Même sans ce problème d’ordre matériel, reste la difficulté de transmettre la note grecque dans notre solfège actuel ; une difficulté moindre d’après madame Delavaud-Roux qui précise « que chaque note, en fait, est bien connue grâce à un petit traité d’un certain Alypius, qui vivait au IIIe siècle de notre ère, qui donne chaque note dans deux lettres qui évoquent la notation instrumentale d’une part et la notation vocale d’autre part ; pour chacune des notes, il donne les correspondances dans l’échelle, le genre et le mode » L’échelle désigne la hauteur du son par rapport au diapason, lequel diapason reste inconnu aujourd’hui et est transcrit par un la suivant la convention de Bellermann ; il y a trois genres, diatonique, diachronique et enharmonique, souvent difficiles d’accès pour l’oreille occidentale ; le mode, enfin, est « la manière dont sont agencées les notes, dans un cadre harmonique qui n’est pas exactement le même que le nôtre : « c’est-à-dire que notre cadre à nous, c’est l’octave, qui est fondée sur une succession de huit notes ; les Grecs utilisaient un cadre de quatre notes qui est le tétracorde, qui correspond à ce qui pouvait se jouer le plus aisément sur la lyre qui, au départ, n’avait que sept cordes : on peut imaginer deux tétracordes qui se succèdent sans avoir de note commune, on parle alors de tétracordes disjoints, ou en ayant une note commune et, à ce moment-là, on parle de tétracordes conjoints ». Il y a au total quinze modes, mais les plus importants sont le mode dorien qui « était censé être un mode grave, viril, processionnel », le mode phrygien, « le mode dionysiaque par excellence », et le mode lydien « qui est un mode plaintif et était souvent le mode des funérailles ». Les autres modes sont plus ou moins des dérivés de ces trois-là.

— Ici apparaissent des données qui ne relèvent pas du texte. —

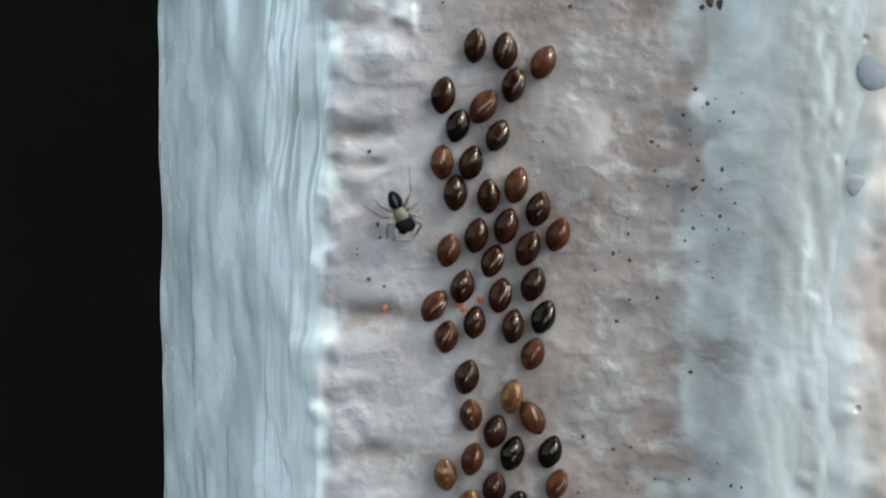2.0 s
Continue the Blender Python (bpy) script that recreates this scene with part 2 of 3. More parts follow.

D’un point de vue pratique, « l’audition de musique antique est absolument essentielle, surtout quand il s’agit de musiques aux rythmes difficiles ; comme les rythmes à cinq temps dans les hymnes delphiques », explique madame Delavaud-Roux qui, sans se démonter, en interprète un avant de se mettre à danser pour illustrer l’apprentissage des pas et des rythmes. Avec elle, le spectacle n’est jamais loin.

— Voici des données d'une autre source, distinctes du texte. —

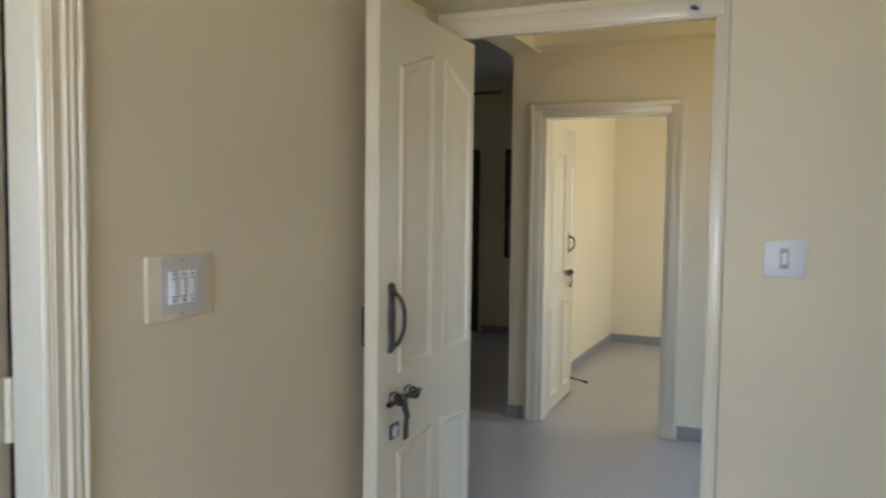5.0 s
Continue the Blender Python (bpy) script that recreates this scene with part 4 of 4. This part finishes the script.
def decor_tile_mesh(w, h, foot=0.0):
    rnd = random.Random(11)
    discs = []

    def free(x, y, r, gap):
        for X0, Y0, R0, _, _ in discs:
            dx = (x - X0 + w / 2) % w - w / 2
            dy = (y - Y0 + h / 2) % h - h / 2
            if math.hypot(dx, dy) < r + R0 + gap:
                return False
        return True
    # zebra discs: across, up, pattern (0 half fan, 1 chevrons, 2 crossed chevrons, 3 arches, 4 crossed with a grey side), turn in degrees
    for u, v, pattern, turn in ((.603, .990, 0, 180), (.044, .900, 3, 90), (.775, .852, 2, 10), (.212, .790, 0, -20), (.541, .605, 1, 90), (.022, .630, 1, -60),
                                (.882, .448, 0, 190), (.250, .447, 1, -15), (.684, .237, 0, 10), (.030, .155, 3, 0), (.300, .173, 4, 185)):
        discs.append(((u + SLIP) % 1 * w, v * h, 0.0220 * rnd.uniform(0.94, 1.05) * (0.84 if (pattern, turn) == (3, 90) else 1.0), 1, (pattern, radians(turn))))
    lace = ((.89, .09), (.97, .99), (.14, .02), (.60, .875), (.41, .75), (.93, .75), (.68, .70), (.82, .60), (.26, .61), (.03, .51), (.71, .48), (.42, .42), (.99, .27), (.44, .23))
    rust = ((.73, .07), (.27, .06), (.26, .95), (.36, .83), (.93, .84), (.78, .76), (.06, .74), (.53, .74), (.40, .65), (.69, .58), (.17, .54), (.40, .52), (.53, .45), (.74, .39), (.33, .34), (.83, .33), (.57, .31), (.15, .22), (.81, .19), (.47, .15))
    dark = ((.59, .11), (.81, .01), (.72, .95), (.84, .96), (.91, .91), (.16, .87), (.36, .90), (.38, .05), (.45, .95), (.48, .81), (.15, .67), (.80, .70), (.36, .58), (.92, .54), (.08, .43), (.52, .37), (.67, .35), (.21, .33), (.13, .28), (.34, .27), (.92, .22), (.55, .06))
    for kind, spots, r0, r1 in ((3, lace, 0.0158, 0.0182), (2, rust, 0.0118, 0.0138), (4, dark, 0.0095, 0.0112)):
        for u, v in spots:
            r, u = rnd.uniform(r0, r1), (u + SLIP) % 1
            while not free(u * w, v * h, r, 0.0008) and r > 0.006:
                r -= 0.0005
            if r > 0.006:
                discs.append((u * w, v * h, r, kind, None))
    # plain pale discs fill the rest
    for kind, count, r0, r1 in ((2, 4, 0.0115, 0.0130), (4, 4, 0.0090, 0.0105), (5, 60, 0.0085, 0.0125)):
        made = 0
        for _ in range(9000):
            if made >= count:
                break
            x, y, r = rnd.uniform(0, w), rnd.uniform(0, h), rnd.uniform(r0, r1)
            if free(x, y, r, 0.0016):
                discs.append((x, y, r, kind, None))
                made += 1
    bm = bmesh.new()
    uvl = bm.loops.layers.uv.new("UVMap")
    put_box(bm, 0, -TH, foot, w, 0, h)
    loose = []
    for x, y, r, kind, drawn in discs:
        turn = -drawn[1] if drawn else rnd.uniform(0, 2 * math.pi)
        shift = 10.0 * drawn[0] if drawn else 0.0
        for ox in (-w, 0, w):
            for oy in (-h, 0, h):
                cx, cy = x + ox, y + oy
                if not (-r < cx < w + r and -r < cy < h + r):
                    continue
                n = 18 if kind in (1, 3) else 12
                into, layer = bm, uvl
                if kind in (1, 3):
                    into = bmesh.new()
                    layer = into.loops.layers.uv.new("UVMap")
                uvs = {}
                rows = []
                for rr, hh in ((1.0, 0.0), (0.94, 0.0019), (0.80, 0.0032), (0.45, 0.0039)):
                    ring = []
                    for k in range(n):
                        a = 2 * math.pi * k / n
                        vv = into.verts.new((cx + r * rr * math.cos(a), -TH - hh * (r / 0.02) ** 0.5, cy + r * rr * math.sin(a)))
                        uvs[vv] = (rr * math.cos(a + turn) + shift, rr * math.sin(a + turn))
                        ring.append(vv)
                    rows.append(ring)
                faces = []
                for q0, q1 in zip(rows, rows[1:]):
                    for k in range(n):
                        faces.append(into.faces.new((q0[k], q0[(k + 1) % n], q1[(k + 1) % n], q1[k])))
                faces.append(into.faces.new(rows[-1]))
                for f in faces:
                    f.material_index = kind if into is bm else 0
                    f.smooth = True
                    for lp in f.loops:
                        lp[layer].uv = uvs[lp.vert]
                if into is not bm:
                    trim_tile(into, w, h, foot)
                    if len(into.faces):
                        me = bpy.data.meshes.new("zebra_disc" if kind == 1 else "lace_disc")
                        into.normal_update()
                        into.to_mesh(me)
                        me.materials.append(M_ZEBRA if kind == 1 else M_LACE)
                        loose.append(me)
                    into.free()
    trim_tile(bm, w, h, foot)
    me = bpy.data.meshes.new("pebble_tile")
    bm.normal_update()
    bm.to_mesh(me)
    bm.free()
    for m in (M_DECOR, M_ZEBRA, M_RUST, M_LACE, M_DOT, M_PALE):
        me.materials.append(m)
    return me, loose


WHOLE, CUT = decor_tile_mesh(TW, 0.448), decor_tile_mesh(TW, 0.448, 0.360)
for k in range(2):
    for r in range(-1, 6):
        tile, discs_on = WHOLE if r >= 0 else CUT
        ob = lay(wall_bw, tile, Matrix.Translation((BW - TH, BAND[0] + TW * k, 0.070 + 0.448 * r)) @ RZ(radians(90), 4, "Z"), "pebble_tile")
        for disc in discs_on:
            lay(ob, disc, Matrix.Identity(4), disc.name.split(".")[0])

# bathroom floor of brown tiles
bf = structure("bath_floor", box(BW - 0.009, BS - 0.009, -0.052, -1.062, BN + 0.009, -0.024), M_BROWNGROUT, "brown tiled bathroom floor", "floor")
MESHES["brown"] = mesh_of("floor_tile", box(-0.1495, -0.1495, -0.006, 0.1495, 0.1495, 0.0, 0.0006, 1), M_BROWN)
for i in range(5):
    for j in range(6):
        x, y = BW + 0.15 + 0.3 * i, BS + 0.15 + 0.3 * j
        lay(bf, MESHES["brown"], Matrix.Translation((x, y, -0.020)), "floor_tile")

# room floors of pale vitrified tiles
rf = structure("room_floor", put_box(box(-1.062, -1.2, -0.0519, 1.58, 1.4, -0.010), -4.6, 1.4, -0.0519, 1.58, 8.64, -0.010), M_FGROUT, "pale grey vitrified tile floor", "floor")
MESHES["pale"] = mesh_of("floor_tile", box(-0.2995, -0.2995, -0.008, 0.2995, 0.2995, 0.0, 0.0004, 1), M_FLOOR)
for i in range(-5, 3):
    for j in range(-2, 15):
        x, y = 0.1 + 0.6 * i, 0.2 + 0.6 * j
        if x < -1.1 and y < 1.4:
            continue
        lay(rf, MESHES["pale"], Matrix.Translation((x, y, 0.0)), "floor_tile")

chip = part("plaster_chip", loft([[(-2.508 + r * math.cos(a) * (1 + 0.3 * math.sin(3 * a)), 0.068 + r * math.sin(a), z) for a in [2 * math.pi * i / 9 for i in range(9)]] for r, z in ((0.006, -0.0203), (0.005, -0.017), (0.002, -0.0155))]), M_SILL)
tagged(chip, "small white plaster chip on the brown tile floor", "debris")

« On apprend aussi à faire des masques de plâtre » dit-elle en me montrant quelques-uns de ces masques, relativement souples, qu’elle sort d’une armoire ; « ceux-là, continue-t-elle, sont fabriqués directement à partir du visage parce qu’il est plus facile pour quelqu’un qui débute dans l’activité d’avoir un masque adapté à son visage. » N’oublions pas que les acteurs du théâtre antique étaient toujours masqués et qu’un même acteur pouvait donc jouer plusieurs rôles dans une même pièce. Madame Delavaud-Roux en fabrique aussi pour elle-même, plus solides, confectionnés « à partir de fac-similés que j’ai acheté tout simplement dans les magasins des quartiers touristiques à Athènes. C’est en plâtre, parce qu’on a quand même des éléments de la Souda (encyclopédie grecque de la fin du IXe siècle, NDLR) qui nous disent que Thespis avait effectivement inventé les premiers masques et qu’il utilisait pour cela du lin enduit de gypse ; j’ai testé avec des bandes plâtrées, avec du lin et du plâtre…le problème est de bien le faire tenir ! Pour la fixation, je préfère évidemment les liens de cuir parce que c’est quand même plus solide : quand je danse Les Bacchantes, il n’y a pas intérêt à ce que le masque s’en aille ! Les premiers masques avec lesquels j’avais tenté l’expérience, qui étaient des simples masques de théâtre en plastique ne résistaient pas au-delà de trois vers : à peine faisais-je un mouvement un peu brusque et le masque sautait de mon visage ! Après, j’ai tenté l’expérience avec des masques en stuc : pour faire du stuc, il fallait obligatoirement de l’eau plâtrée, de la poudre de marbre et une colle adéquate ; il existe une recette de colle à base de farine, mais il ne faut pas avoir la main trop lourde en farine. D’autres recettes existent, mais elles sont plus…comiques ! » Doux euphémisme : l’une d’entre elles est à base de testicules de taureau !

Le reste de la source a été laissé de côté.